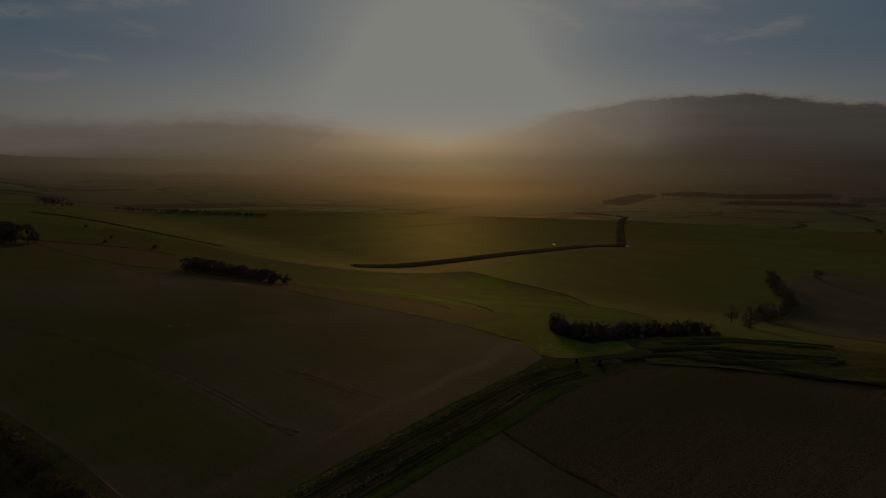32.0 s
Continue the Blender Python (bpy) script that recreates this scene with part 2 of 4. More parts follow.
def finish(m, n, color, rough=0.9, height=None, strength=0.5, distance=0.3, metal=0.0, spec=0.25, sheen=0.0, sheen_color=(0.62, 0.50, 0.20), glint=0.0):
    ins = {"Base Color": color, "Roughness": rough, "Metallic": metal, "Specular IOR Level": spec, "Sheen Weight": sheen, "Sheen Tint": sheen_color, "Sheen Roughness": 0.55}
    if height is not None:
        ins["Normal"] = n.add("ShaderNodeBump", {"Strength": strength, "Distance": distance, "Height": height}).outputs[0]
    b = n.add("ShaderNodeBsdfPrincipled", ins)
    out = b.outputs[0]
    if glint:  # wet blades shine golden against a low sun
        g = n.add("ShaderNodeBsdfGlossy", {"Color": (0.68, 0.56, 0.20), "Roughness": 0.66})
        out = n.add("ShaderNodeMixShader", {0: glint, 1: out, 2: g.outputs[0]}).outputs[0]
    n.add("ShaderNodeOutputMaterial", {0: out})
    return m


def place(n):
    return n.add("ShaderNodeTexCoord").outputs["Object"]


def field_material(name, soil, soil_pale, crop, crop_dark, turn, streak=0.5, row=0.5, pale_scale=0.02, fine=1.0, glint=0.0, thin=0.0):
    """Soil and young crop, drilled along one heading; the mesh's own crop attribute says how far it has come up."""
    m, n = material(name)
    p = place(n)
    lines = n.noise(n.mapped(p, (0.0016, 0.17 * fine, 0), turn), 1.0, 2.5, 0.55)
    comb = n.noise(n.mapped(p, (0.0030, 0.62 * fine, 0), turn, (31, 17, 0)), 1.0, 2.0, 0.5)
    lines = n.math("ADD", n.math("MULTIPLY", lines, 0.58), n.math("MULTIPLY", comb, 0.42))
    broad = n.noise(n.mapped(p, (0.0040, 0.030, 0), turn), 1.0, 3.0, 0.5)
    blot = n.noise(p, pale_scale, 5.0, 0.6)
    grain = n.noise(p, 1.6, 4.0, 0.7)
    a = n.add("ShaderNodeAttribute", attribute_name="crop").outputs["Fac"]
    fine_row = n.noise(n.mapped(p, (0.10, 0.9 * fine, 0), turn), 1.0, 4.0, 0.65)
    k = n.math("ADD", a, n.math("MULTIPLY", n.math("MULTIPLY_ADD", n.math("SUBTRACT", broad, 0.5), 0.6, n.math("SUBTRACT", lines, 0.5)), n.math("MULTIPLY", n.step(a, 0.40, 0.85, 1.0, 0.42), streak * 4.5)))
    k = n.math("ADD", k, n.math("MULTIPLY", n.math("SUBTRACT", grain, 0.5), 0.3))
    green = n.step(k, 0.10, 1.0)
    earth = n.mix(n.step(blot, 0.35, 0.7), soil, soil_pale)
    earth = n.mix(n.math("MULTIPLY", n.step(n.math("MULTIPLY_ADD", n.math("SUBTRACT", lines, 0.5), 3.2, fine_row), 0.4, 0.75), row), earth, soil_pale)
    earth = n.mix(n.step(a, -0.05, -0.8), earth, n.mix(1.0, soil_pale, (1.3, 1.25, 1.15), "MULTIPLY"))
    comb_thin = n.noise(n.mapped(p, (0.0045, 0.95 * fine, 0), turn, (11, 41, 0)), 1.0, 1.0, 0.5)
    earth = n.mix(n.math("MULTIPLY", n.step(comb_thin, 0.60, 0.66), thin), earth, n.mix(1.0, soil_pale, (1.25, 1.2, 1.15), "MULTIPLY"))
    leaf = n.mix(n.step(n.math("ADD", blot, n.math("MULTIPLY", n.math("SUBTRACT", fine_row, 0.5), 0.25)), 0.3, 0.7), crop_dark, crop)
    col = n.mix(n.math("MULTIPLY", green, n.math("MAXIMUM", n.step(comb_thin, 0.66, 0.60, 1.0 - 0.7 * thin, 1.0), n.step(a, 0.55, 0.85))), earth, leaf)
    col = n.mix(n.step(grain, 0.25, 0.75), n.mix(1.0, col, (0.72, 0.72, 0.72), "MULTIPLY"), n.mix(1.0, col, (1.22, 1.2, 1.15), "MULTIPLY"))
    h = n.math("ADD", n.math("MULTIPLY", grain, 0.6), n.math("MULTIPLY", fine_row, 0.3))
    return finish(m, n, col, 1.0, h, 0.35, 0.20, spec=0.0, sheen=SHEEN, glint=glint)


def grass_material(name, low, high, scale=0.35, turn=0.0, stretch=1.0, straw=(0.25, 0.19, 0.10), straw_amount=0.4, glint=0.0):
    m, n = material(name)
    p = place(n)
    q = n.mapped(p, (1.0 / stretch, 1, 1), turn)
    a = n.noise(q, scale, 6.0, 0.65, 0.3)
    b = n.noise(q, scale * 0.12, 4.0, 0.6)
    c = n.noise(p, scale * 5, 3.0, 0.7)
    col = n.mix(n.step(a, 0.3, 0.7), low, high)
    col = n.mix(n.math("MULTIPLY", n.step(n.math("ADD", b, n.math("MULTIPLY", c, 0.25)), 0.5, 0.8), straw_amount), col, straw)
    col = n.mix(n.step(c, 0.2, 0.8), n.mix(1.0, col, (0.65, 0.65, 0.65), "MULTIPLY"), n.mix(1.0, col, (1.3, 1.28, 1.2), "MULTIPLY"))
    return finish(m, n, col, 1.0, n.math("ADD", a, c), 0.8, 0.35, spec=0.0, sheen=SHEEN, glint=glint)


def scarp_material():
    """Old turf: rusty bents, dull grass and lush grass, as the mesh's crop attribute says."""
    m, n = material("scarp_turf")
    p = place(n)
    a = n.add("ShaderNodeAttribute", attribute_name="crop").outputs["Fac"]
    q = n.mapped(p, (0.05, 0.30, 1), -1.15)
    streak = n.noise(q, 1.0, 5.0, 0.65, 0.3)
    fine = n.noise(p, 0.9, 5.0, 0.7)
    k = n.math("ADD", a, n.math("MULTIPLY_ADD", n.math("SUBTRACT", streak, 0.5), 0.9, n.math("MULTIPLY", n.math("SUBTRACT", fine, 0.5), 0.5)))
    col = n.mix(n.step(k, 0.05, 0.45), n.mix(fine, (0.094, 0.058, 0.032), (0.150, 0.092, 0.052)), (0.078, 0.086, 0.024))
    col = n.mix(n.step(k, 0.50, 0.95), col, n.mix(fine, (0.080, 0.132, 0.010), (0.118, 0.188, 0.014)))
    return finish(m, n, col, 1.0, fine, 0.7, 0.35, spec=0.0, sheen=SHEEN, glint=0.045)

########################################

_WRITTEN REQUEST_.
Take the listing above and restate it word for word, without its pictures.

_TASK RESPONSE_.
32.0 s
Continue the Blender Python (bpy) script that recreates this scene with part 2 of 4. More parts follow.
def finish(m, n, color, rough=0.9, height=None, strength=0.5, distance=0.3, metal=0.0, spec=0.25, sheen=0.0, sheen_color=(0.62, 0.50, 0.20), glint=0.0):
    ins = {"Base Color": color, "Roughness": rough, "Metallic": metal, "Specular IOR Level": spec, "Sheen Weight": sheen, "Sheen Tint": sheen_color, "Sheen Roughness": 0.55}
    if height is not None:
        ins["Normal"] = n.add("ShaderNodeBump", {"Strength": strength, "Distance": distance, "Height": height}).outputs[0]
    b = n.add("ShaderNodeBsdfPrincipled", ins)
    out = b.outputs[0]
    if glint:  # wet blades shine golden against a low sun
        g = n.add("ShaderNodeBsdfGlossy", {"Color": (0.68, 0.56, 0.20), "Roughness": 0.66})
        out = n.add("ShaderNodeMixShader", {0: glint, 1: out, 2: g.outputs[0]}).outputs[0]
    n.add("ShaderNodeOutputMaterial", {0: out})
    return m


def place(n):
    return n.add("ShaderNodeTexCoord").outputs["Object"]


def field_material(name, soil, soil_pale, crop, crop_dark, turn, streak=0.5, row=0.5, pale_scale=0.02, fine=1.0, glint=0.0, thin=0.0):
    """Soil and young crop, drilled along one heading; the mesh's own crop attribute says how far it has come up."""
    m, n = material(name)
    p = place(n)
    lines = n.noise(n.mapped(p, (0.0016, 0.17 * fine, 0), turn), 1.0, 2.5, 0.55)
    comb = n.noise(n.mapped(p, (0.0030, 0.62 * fine, 0), turn, (31, 17, 0)), 1.0, 2.0, 0.5)
    lines = n.math("ADD", n.math("MULTIPLY", lines, 0.58), n.math("MULTIPLY", comb, 0.42))
    broad = n.noise(n.mapped(p, (0.0040, 0.030, 0), turn), 1.0, 3.0, 0.5)
    blot = n.noise(p, pale_scale, 5.0, 0.6)
    grain = n.noise(p, 1.6, 4.0, 0.7)
    a = n.add("ShaderNodeAttribute", attribute_name="crop").outputs["Fac"]
    fine_row = n.noise(n.mapped(p, (0.10, 0.9 * fine, 0), turn), 1.0, 4.0, 0.65)
    k = n.math("ADD", a, n.math("MULTIPLY", n.math("MULTIPLY_ADD", n.math("SUBTRACT", broad, 0.5), 0.6, n.math("SUBTRACT", lines, 0.5)), n.math("MULTIPLY", n.step(a, 0.40, 0.85, 1.0, 0.42), streak * 4.5)))
    k = n.math("ADD", k, n.math("MULTIPLY", n.math("SUBTRACT", grain, 0.5), 0.3))
    green = n.step(k, 0.10, 1.0)
    earth = n.mix(n.step(blot, 0.35, 0.7), soil, soil_pale)
    earth = n.mix(n.math("MULTIPLY", n.step(n.math("MULTIPLY_ADD", n.math("SUBTRACT", lines, 0.5), 3.2, fine_row), 0.4, 0.75), row), earth, soil_pale)
    earth = n.mix(n.step(a, -0.05, -0.8), earth, n.mix(1.0, soil_pale, (1.3, 1.25, 1.15), "MULTIPLY"))
    comb_thin = n.noise(n.mapped(p, (0.0045, 0.95 * fine, 0), turn, (11, 41, 0)), 1.0, 1.0, 0.5)
    earth = n.mix(n.math("MULTIPLY", n.step(comb_thin, 0.60, 0.66), thin), earth, n.mix(1.0, soil_pale, (1.25, 1.2, 1.15), "MULTIPLY"))
    leaf = n.mix(n.step(n.math("ADD", blot, n.math("MULTIPLY", n.math("SUBTRACT", fine_row, 0.5), 0.25)), 0.3, 0.7), crop_dark, crop)
    col = n.mix(n.math("MULTIPLY", green, n.math("MAXIMUM", n.step(comb_thin, 0.66, 0.60, 1.0 - 0.7 * thin, 1.0), n.step(a, 0.55, 0.85))), earth, leaf)
    col = n.mix(n.step(grain, 0.25, 0.75), n.mix(1.0, col, (0.72, 0.72, 0.72), "MULTIPLY"), n.mix(1.0, col, (1.22, 1.2, 1.15), "MULTIPLY"))
    h = n.math("ADD", n.math("MULTIPLY", grain, 0.6), n.math("MULTIPLY", fine_row, 0.3))
    return finish(m, n, col, 1.0, h, 0.35, 0.20, spec=0.0, sheen=SHEEN, glint=glint)


def grass_material(name, low, high, scale=0.35, turn=0.0, stretch=1.0, straw=(0.25, 0.19, 0.10), straw_amount=0.4, glint=0.0):
    m, n = material(name)
    p = place(n)
    q = n.mapped(p, (1.0 / stretch, 1, 1), turn)
    a = n.noise(q, scale, 6.0, 0.65, 0.3)
    b = n.noise(q, scale * 0.12, 4.0, 0.6)
    c = n.noise(p, scale * 5, 3.0, 0.7)
    col = n.mix(n.step(a, 0.3, 0.7), low, high)
    col = n.mix(n.math("MULTIPLY", n.step(n.math("ADD", b, n.math("MULTIPLY", c, 0.25)), 0.5, 0.8), straw_amount), col, straw)
    col = n.mix(n.step(c, 0.2, 0.8), n.mix(1.0, col, (0.65, 0.65, 0.65), "MULTIPLY"), n.mix(1.0, col, (1.3, 1.28, 1.2), "MULTIPLY"))
    return finish(m, n, col, 1.0, n.math("ADD", a, c), 0.8, 0.35, spec=0.0, sheen=SHEEN, glint=glint)


def scarp_material():
    """Old turf: rusty bents, dull grass and lush grass, as the mesh's crop attribute says."""
    m, n = material("scarp_turf")
    p = place(n)
    a = n.add("ShaderNodeAttribute", attribute_name="crop").outputs["Fac"]
    q = n.mapped(p, (0.05, 0.30, 1), -1.15)
    streak = n.noise(q, 1.0, 5.0, 0.65, 0.3)
    fine = n.noise(p, 0.9, 5.0, 0.7)
    k = n.math("ADD", a, n.math("MULTIPLY_ADD", n.math("SUBTRACT", streak, 0.5), 0.9, n.math("MULTIPLY", n.math("SUBTRACT", fine, 0.5), 0.5)))
    col = n.mix(n.step(k, 0.05, 0.45), n.mix(fine, (0.094, 0.058, 0.032), (0.150, 0.092, 0.052)), (0.078, 0.086, 0.024))
    col = n.mix(n.step(k, 0.50, 0.95), col, n.mix(fine, (0.080, 0.132, 0.010), (0.118, 0.188, 0.014)))
    return finish(m, n, col, 1.0, fine, 0.7, 0.35, spec=0.0, sheen=SHEEN, glint=0.045)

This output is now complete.